President Trump spent about 30 minutes inside Mississippi’s glimmering civil rights museum Saturday, strolling through exhibits honoring jailed and assassinated leaders before delivering a brief speech at a private ceremony.
The president’s visit to commemorate the opening — the capstone of Mississippi’s bicentennial celebration — brought protests and boycotts and evoked raw emotions in the center of the Deep South, the core of the generations-long civil rights movement. Trump delivered his speech to a largely white audience, and his motorcade left before the main opening ceremony — for which hordes of people had gathered in freezing temperatures and a rare snowfall. Tickets had been sold out for months.
Trump largely stuck to prepared remarks, with an occasional impromptu comment.
“Those are very big phrases, very big words,” he said, after reading his speech on Jim Crow laws, segregation, emancipation and achieving the “sacred birthright of equality.”
Trump praised several civil rights leaders by name, including Medgar Evers, who was assassinated in his Jackson driveway in 1963.
“Here, we memorialize the brave men and women who struggled to sacrifice, and sacrifice so much, so that others might live in freedom,” Trump said.
In contrast with his 76-minute rally in Pensacola, Fla., on Friday night, the president finished speaking within 10 minutes — and was gone five minutes after. The often voluble Trump was largely silent as he walked past a Confederate flag insignia, a replica of a Mississippi county jail where protesters were held and beaten, a plaque honoring hundreds of Freedom Riders, an elaborate light sculpture and portraits of slaves in the 1800s. He looked mostly ahead, occasionally stopping briefly to look at a picture or sign, as he was guided by the governor and locals.

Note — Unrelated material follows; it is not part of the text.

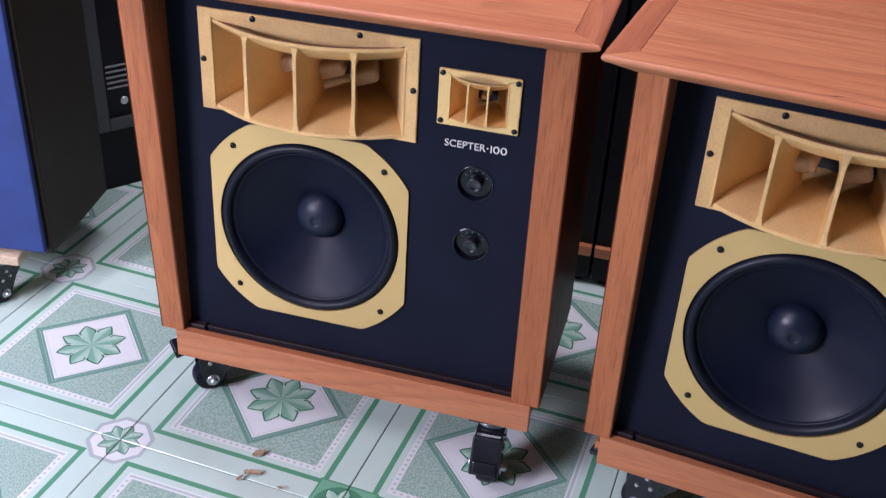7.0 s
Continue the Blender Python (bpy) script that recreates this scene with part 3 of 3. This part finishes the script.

“I didn’t have the courage to do what they did,” Reuben Anderson — the first black Supreme Court justice in the state and chairman of the Mississippi Civil Rights Museum Foundation — who was the president’s tour guide, said to Trump regarding the Tougaloo Nine, who integrated the library in Jackson in 1961. “They took their lives in their hands.”
The museum includes the Freedom Wall, a timeline of slavery from 1619 to the end of the Civil War in 1865, as well as mementos of the civil rights era — including a blood-soaked chessboard from a jailhouse, shards of glass from a bombed church, the rifle used to kill Evers, textbooks from segregated schools — and portraits and names of thousands involved in the struggle. Trump saw two exhibits, blocked from the lobby by a curtain, and was soon whisked away.
The visit was carefully calibrated — with organizers creating an earlier ceremony for Trump to keynote, and protesters never coming within shouting distance of the president. Organizers and Trump’s aides alikefeared widespread protests, but the president wanted to attend after he was invited by Republican Gov. Phil Bryant.